The juxtaposition couldn’t have been more damning. Last Friday night, Canadian Prime Minister Justin Trudeau was filmed dancing in Toronto at a Taylor Swift concert. At the very same time in Montreal, where he is an MP, there were riots where small explosive devices and metal barriers were thrown at the police, shop windows were smashed, and cars set ablaze. It was violent chaos, with police injured, arrests made, and people wearing keffiyehs and masks screaming abuse. Perhaps the most chilling comment occurred the previous day, and it wasn’t screamed but spoken quite calmly. A woman walked in front of a peaceful gathering of Jewish counter-protestors and said slowly and deliberately, “The final solution is coming your way, the final solution. You know what the final solution is?”

300 NATO delegates were in the city on Friday and a spokesperson from Divest for Palestine said the protest was all about NATO's "complicity with Israel's military while it's conducting its genocide in Gaza, war crimes in Lebanon, Syria" and that "it's enforcing illegal occupation of Palestinian territories." Well of course that was what is was about!

Trudeau did eventually take to social media, stating that, “What we saw on the streets of Montreal last night was appalling.

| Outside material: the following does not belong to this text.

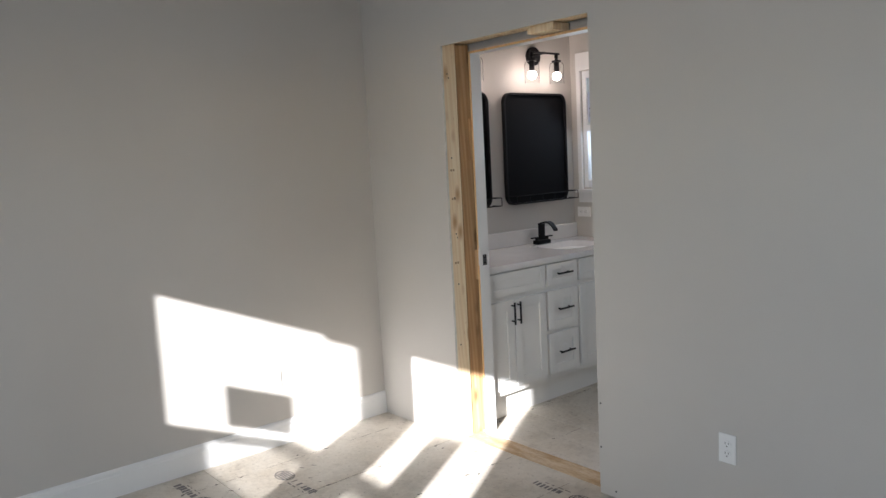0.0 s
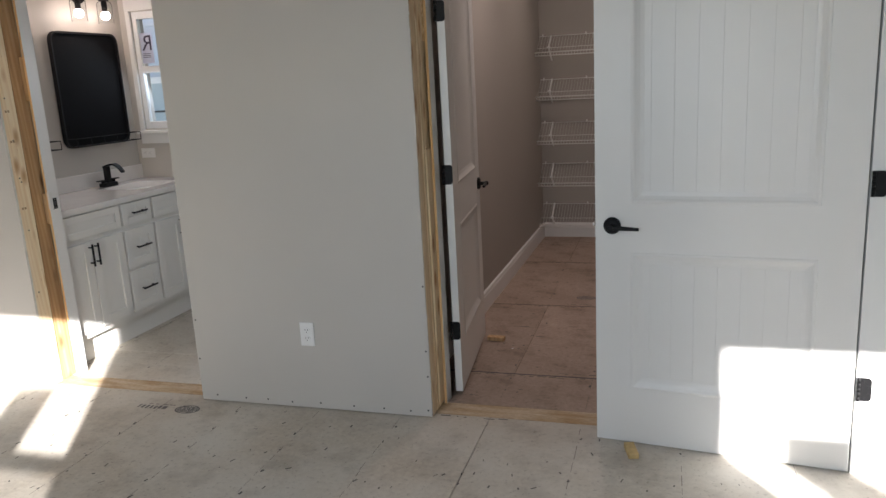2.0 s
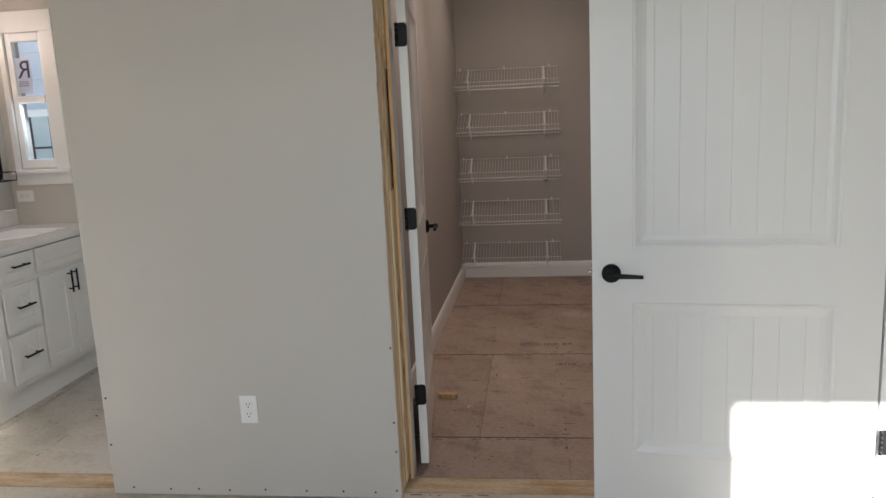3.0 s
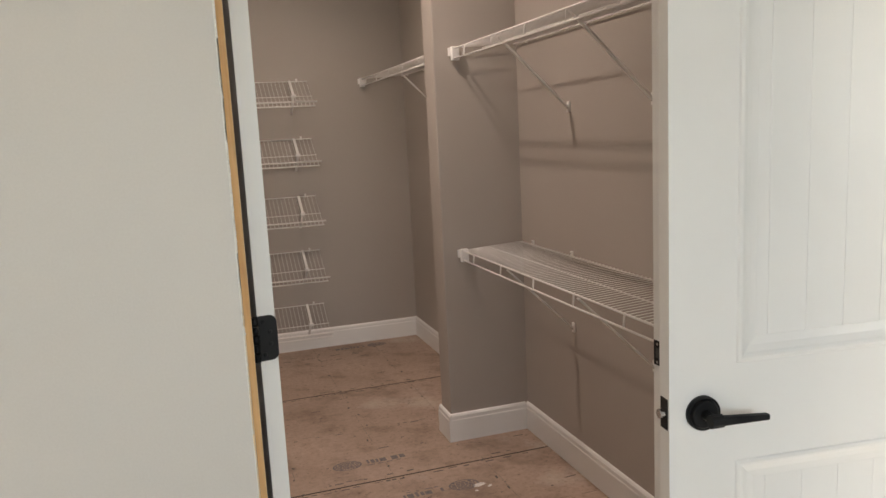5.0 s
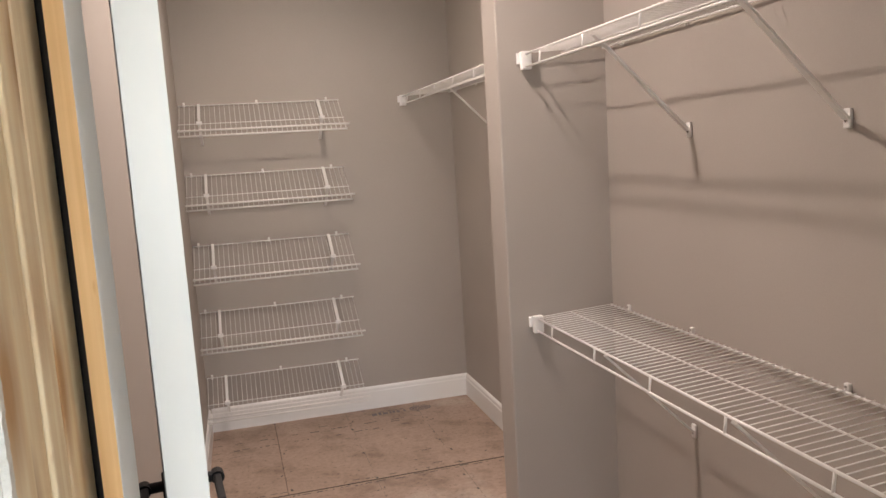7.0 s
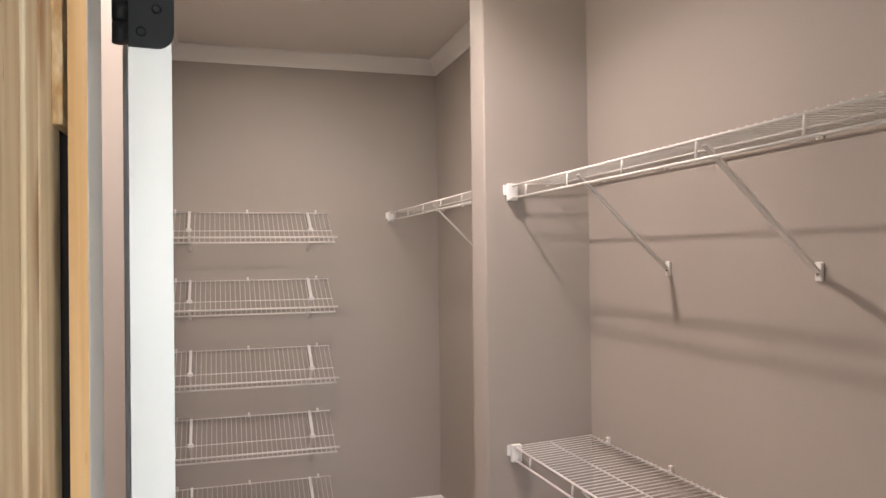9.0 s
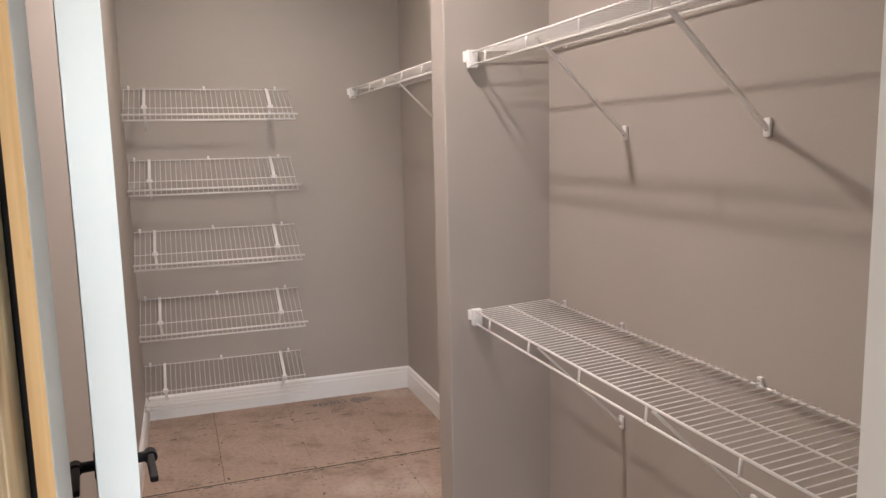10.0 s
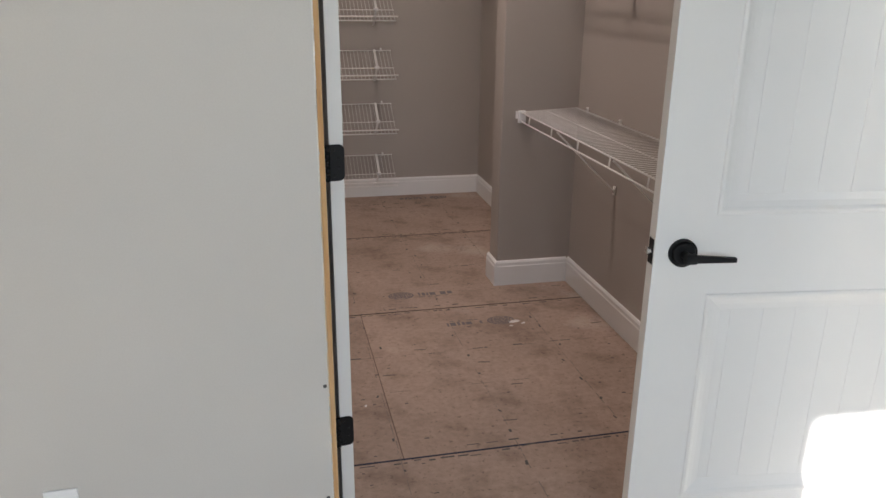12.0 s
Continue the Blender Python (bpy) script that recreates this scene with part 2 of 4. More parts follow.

Acts of antisemitism, intimidation, and violence must be condemned wherever we see them.”

Fine words, but this is hardly the first time that the Jewish community has been targeted. Dozens of bomb threats were sent to synagogues in 2024, and Jewish schools and community centres have been vandalized, fires started outside, and even shots fired at them. There have also been attempted boycotts at Jewish-owned shops where any Israeli connection is discovered. Canadian Jews report being screamed at and abused, and many say that they no longer wear anything publicly that would make their Jewishness obvious.